The midfield trio were positionally flexible, too. Milner could often be found pulling out to the right-hand side, which either released him, creating an overload, or left a central gap. Wijnaldum tended to sit deeper and regularly dropped between Virgil van Dijk and Joe Gomez, or between his centre-back and full-back. This allowed for a clean build against Palace’s first line of defence and created space beyond the midfield line, if he was closed down by a player from the second line of defence.
Patience in possession was crucial for Liverpool, as was the persistent desire of the midfield and attack to create space for one another. The movement of the midfield three complemented that of the front three throughout – should they remain so in tune as the season progresses, any opponent will find it difficult to track and defend against them.
Defensively, they remained loyal to their 4-3-3 out of possession and tried to close Palace down early. The immediate counter-press has long been at the heart of Jurgen Klopp’s philosophy, and the Reds enjoyed considerable success in quickly regaining possession. The nearest man to the ball would pressurise the ball carrier, while the players within the next line were on the front foot, ready to initiate their press should the first man fail to win possession.
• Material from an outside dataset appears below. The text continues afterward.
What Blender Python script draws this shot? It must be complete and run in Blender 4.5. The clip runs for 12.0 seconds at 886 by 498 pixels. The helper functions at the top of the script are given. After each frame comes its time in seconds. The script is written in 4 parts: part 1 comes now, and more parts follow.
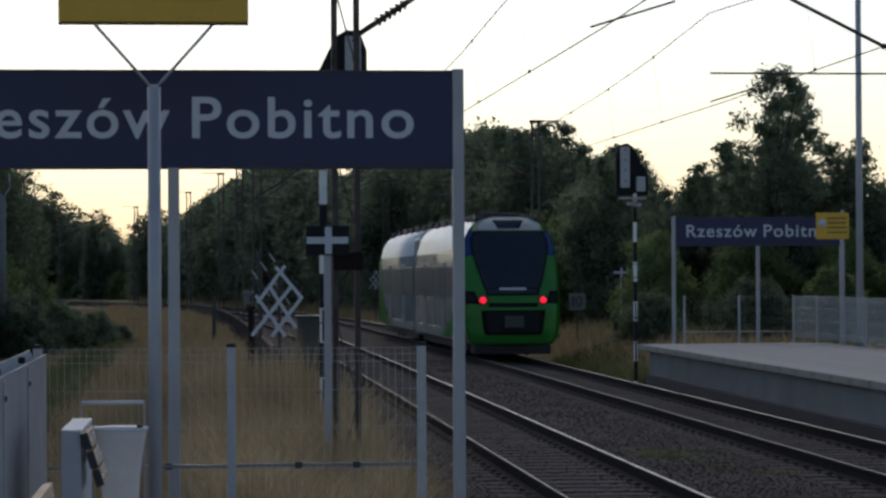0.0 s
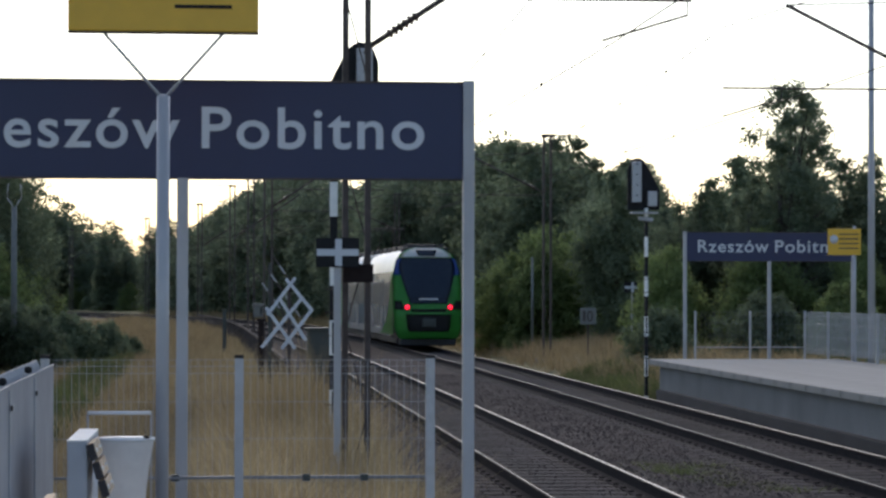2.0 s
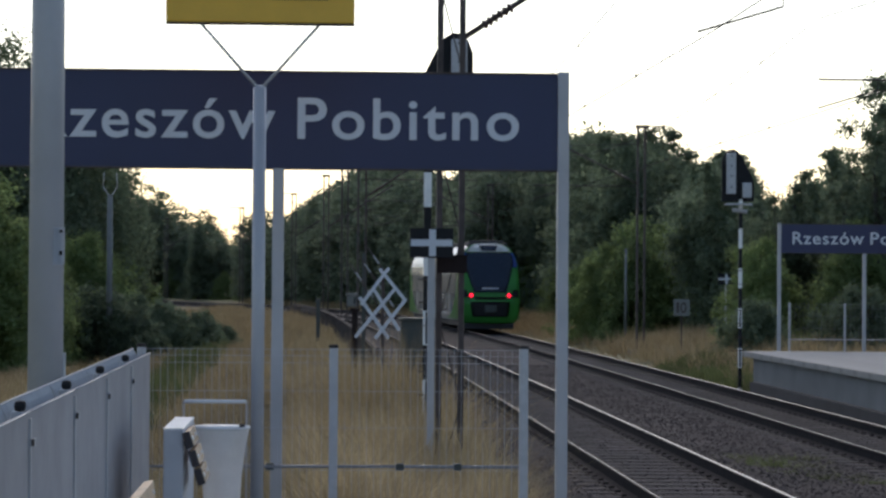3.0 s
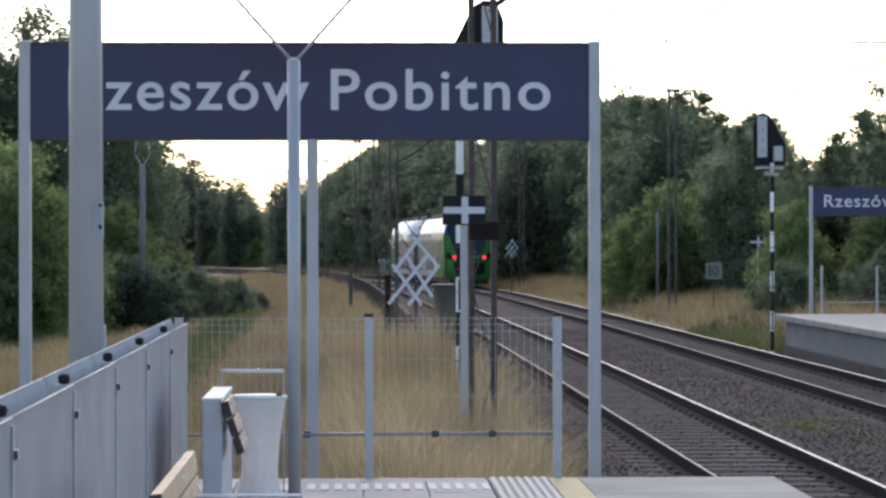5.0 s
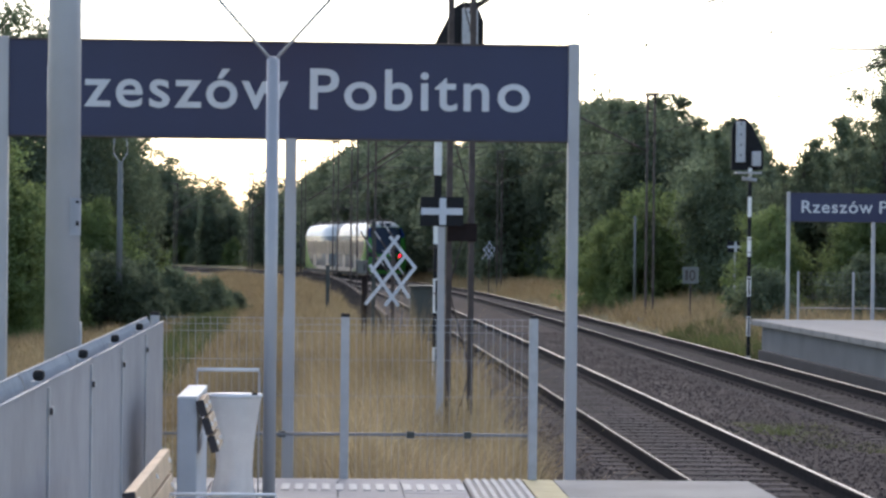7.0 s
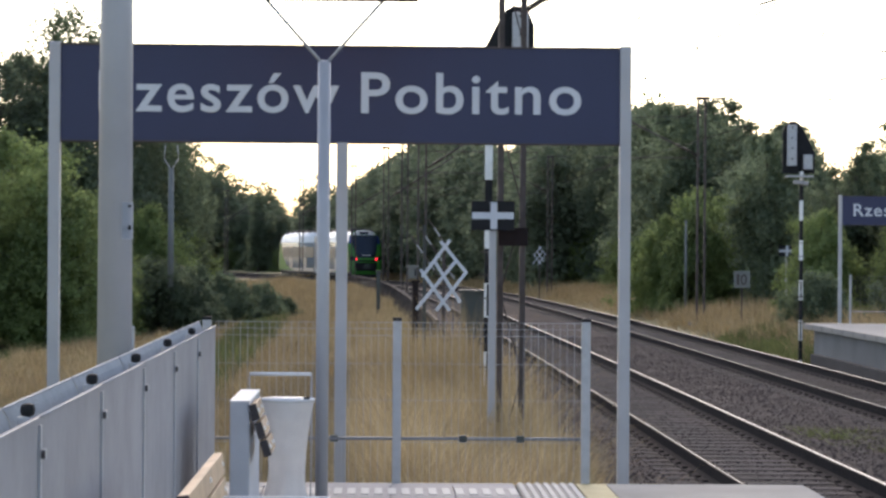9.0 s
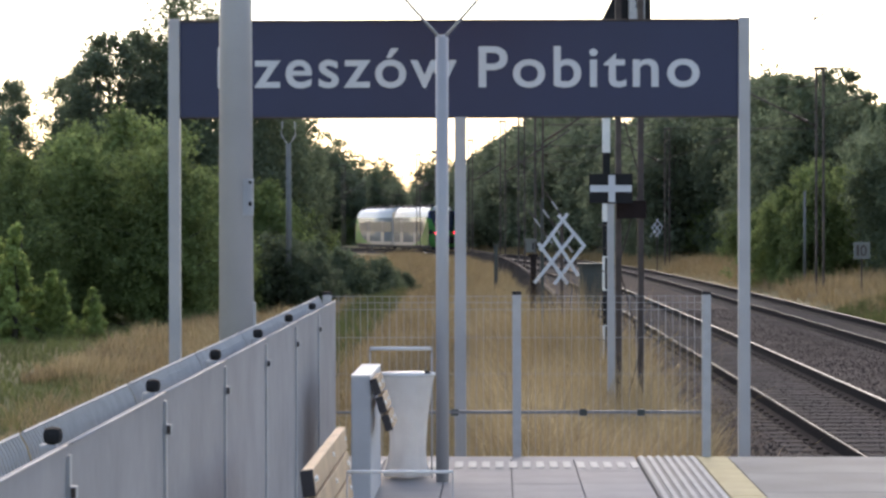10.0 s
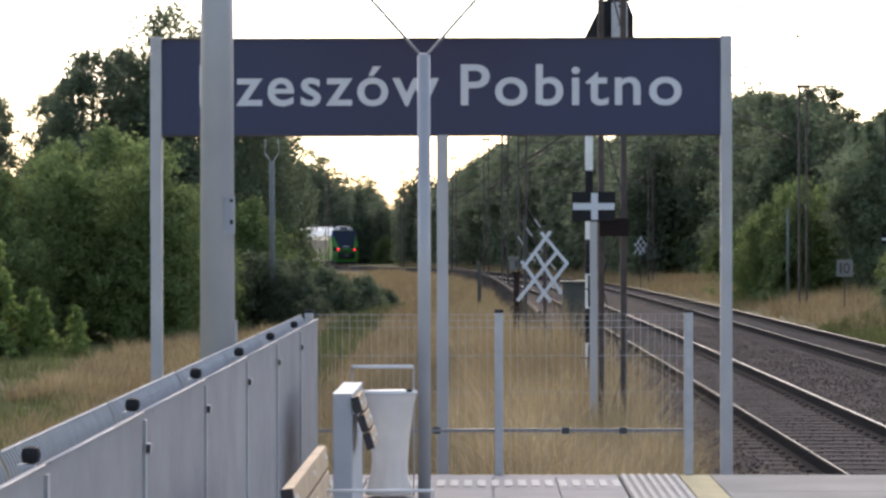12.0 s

Palace performed well against superior opposition, but didn’t do enough to threaten a composed Alisson in the Liverpool goal. The Reds have now started their campaign with two wins from two, scoring six with no reply in the process. They have been guilty of dropping points to such opposition in recent seasons, but they are now beginning to suggest they aren’t afraid to win ugly, as Klopp himself put it in his post-match interview.